TOM TILLEY: Alright, Christopher Pyne, there was one comment on our Facebook page in response to this announcement that got a lot of traction with our listeners, the commenters name is Andy Anderson, he wrote ‘innovation is just the current government wank word. The reality is our core base of R&D skills has been massively eroded. Instead of maintaining a modest but consistent level of funding for scientists to build a career on, we are seeing this kind of short term grandstanding funding and calamity funding when things go balls up. Consistent backing is what we need, not massive cuts followed by massive spends’. What’s your reaction to that comment?

CHRISTOPHER PYNE: Well, that’s why I have saved the National Collaborative Research Infrastructure Scheme, not just for the next four years, but for the next 10 years. The investment in Synchotron, in the Square Kilometer Array, in the National Collaborative Research Infrastructure Schemes, these are $2.3 billion over the next decade. So, I truly have fixed the National Collaborative Research Infrastructure Scheme for all time.

TOM TILLEY: Well, yeah people have been pointing out that you were ready to take $150 million away from that just in May this year and now you’ve turned around. Was there a road to Damascus moment for you on that issue?

CHRISTOPHER PYNE: Well it’s not very much fun being negative about a massive announcement today in innovation and science, you know, I think your listeners and the public would be really impressed with the Government’s focus on innovation and science at the centre of our economy. Now, a few months ago in a different situation when we were trying to make university reform, I found the $150 million to save NCRIS for two years. I’ve now saved $1.5 billion over the next 10 years so you should be popping champagne corks Tom…

TOM TILLEY: Well lots of people are…

CHRISTOPHER PYNE: …and saying that’s a wonderful outcome rather than being a little bit, you know, on the negative side, without wanting to be...
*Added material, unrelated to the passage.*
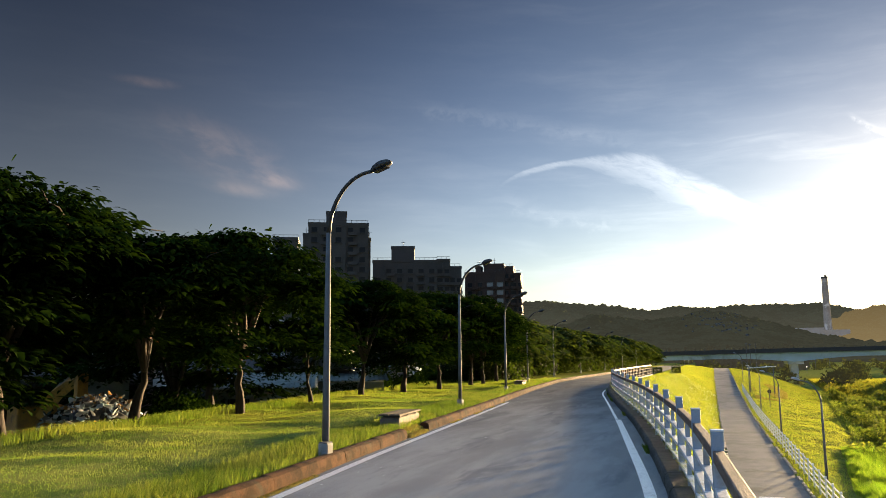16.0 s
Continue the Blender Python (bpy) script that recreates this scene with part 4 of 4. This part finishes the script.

TOM TILLEY: Well, I am a journalist Christopher Pyne, I am a glass half full guy, you know that but I’m…

CHRISTOPHER PYNE: I’m a glass half full guy.

TOM TILLEY: …asking you the challenging questions…

CHRISTOPHER PYNE: You’re being a bit glass half empty Tom.

TOM TILLEY: I’m asking you challenging questions and doing my job because we want to get right to the truth of why these announcements have come and what they’ll do…

CHRISTOPHER PYNE: Well, the truth is this is very good news for the Australian economy. It’s very good news for young people’s jobs into the future and that’s why it’s been so well received from everybody from the university sector right through to the small startup organizations like StartupAUS.

TOM TILLEY: Well, Christopher Pyne, it will be interesting to see how it rolls out, it has been a very interesting day to see Turnbull’s zeitgeist turned into policy. Thank you so much for joining us on the show.

CHRISTOPHER PYNE: It’s a great pleasure.

TOM TILLEY: Good on you, Christopher Pyne, the Innovation Minister there.